Member of the New Jersey General Assembly from the 8th district
- In office January 14, 1997 – January 8, 2008 Serving with Francis L. Bodine
- Preceded by: Martha W. Bark
- Succeeded by: Dawn Marie Addiego Scott Rudder

Personal details
- Born: June 24, 1949 (age 77)
- Party: Republican

= Larry Chatzidakis =

American Republican Party politician

Larry Chatzidakis (born June 24, 1949) is a Greek-American Republican Party politician, who served in the New Jersey General Assembly from 1997 to 2008, where he represented the 8th legislative district. Chatzidakis had been appointed in 1997 to fill the Assembly seat vacated by Martha W. Bark upon her selection to fill a New Jersey Senate vacancy.
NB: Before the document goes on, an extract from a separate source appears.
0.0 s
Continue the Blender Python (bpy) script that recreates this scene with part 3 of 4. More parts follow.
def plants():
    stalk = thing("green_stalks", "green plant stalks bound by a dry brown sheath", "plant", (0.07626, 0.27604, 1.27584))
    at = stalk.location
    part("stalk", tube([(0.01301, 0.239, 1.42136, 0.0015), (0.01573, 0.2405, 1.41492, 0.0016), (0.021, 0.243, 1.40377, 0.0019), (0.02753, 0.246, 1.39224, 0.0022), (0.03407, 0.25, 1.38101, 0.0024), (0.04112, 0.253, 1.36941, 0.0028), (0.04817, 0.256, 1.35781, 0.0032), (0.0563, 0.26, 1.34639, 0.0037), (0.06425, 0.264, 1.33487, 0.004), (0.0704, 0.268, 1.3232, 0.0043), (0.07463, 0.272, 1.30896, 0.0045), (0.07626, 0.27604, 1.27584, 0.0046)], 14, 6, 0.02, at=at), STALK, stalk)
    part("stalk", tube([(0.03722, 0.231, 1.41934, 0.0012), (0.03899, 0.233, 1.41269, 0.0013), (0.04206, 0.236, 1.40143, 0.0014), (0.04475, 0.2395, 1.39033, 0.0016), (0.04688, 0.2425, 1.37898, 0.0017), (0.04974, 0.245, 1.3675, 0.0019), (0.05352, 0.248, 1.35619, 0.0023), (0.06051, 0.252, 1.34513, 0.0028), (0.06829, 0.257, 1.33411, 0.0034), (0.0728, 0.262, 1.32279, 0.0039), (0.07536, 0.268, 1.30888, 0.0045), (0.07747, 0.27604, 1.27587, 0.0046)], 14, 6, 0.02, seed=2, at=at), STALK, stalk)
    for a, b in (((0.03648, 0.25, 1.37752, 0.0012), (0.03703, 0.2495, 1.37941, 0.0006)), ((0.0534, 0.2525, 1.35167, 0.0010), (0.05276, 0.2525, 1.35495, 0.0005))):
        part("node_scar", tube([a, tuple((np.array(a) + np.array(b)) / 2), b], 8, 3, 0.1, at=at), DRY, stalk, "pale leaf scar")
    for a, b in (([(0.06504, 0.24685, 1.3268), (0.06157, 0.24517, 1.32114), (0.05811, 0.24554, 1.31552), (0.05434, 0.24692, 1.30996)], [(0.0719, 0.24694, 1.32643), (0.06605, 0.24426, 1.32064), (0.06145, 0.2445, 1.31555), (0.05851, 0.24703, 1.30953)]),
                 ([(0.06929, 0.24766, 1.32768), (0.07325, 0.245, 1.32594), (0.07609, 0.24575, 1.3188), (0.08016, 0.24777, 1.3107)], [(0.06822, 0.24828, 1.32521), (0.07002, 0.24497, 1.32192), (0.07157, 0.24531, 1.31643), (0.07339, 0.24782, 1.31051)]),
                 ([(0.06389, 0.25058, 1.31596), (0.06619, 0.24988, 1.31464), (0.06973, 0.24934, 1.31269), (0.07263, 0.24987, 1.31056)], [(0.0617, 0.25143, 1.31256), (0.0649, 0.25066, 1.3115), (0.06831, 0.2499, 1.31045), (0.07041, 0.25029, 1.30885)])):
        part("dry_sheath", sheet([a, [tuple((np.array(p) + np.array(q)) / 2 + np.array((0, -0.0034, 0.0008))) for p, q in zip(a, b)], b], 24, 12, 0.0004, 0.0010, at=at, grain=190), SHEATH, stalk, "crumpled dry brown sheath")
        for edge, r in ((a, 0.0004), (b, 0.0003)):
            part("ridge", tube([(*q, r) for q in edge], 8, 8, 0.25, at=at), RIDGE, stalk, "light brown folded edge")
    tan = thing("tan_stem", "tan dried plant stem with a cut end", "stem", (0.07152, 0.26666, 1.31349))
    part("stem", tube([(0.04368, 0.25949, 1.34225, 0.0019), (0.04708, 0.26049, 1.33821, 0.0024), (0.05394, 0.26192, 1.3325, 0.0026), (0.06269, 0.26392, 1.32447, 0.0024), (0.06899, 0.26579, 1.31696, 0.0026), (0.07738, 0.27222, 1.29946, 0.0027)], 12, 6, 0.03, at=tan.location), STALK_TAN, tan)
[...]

Chatzidakis served in the Assembly on the Environment and Solid Waste and the Military and Veterans' Affairs Committees. In the Assembly, Chatzidakis was the sponsor of a bill to prohibit use of cell phones while driving, and a resolution to urge the Federal Aviation Administration to replace Atlantic City Bader Field with Hammonton Municipal Airport as the reliever airport for Atlantic City International Airport. Chatzidakis served on the Mount Laurel Township Council from 1985 to 2000 and as its Mayor of Mount Laurel Township, New Jersey in 1988, 1992, 1996, and 2000. He served on the Burlington County Board of Chosen Freeholders from 1995-1997. Chatzidakis received an A.B. degree from Villanova University in Psychology. He is a resident of Mount Laurel Township.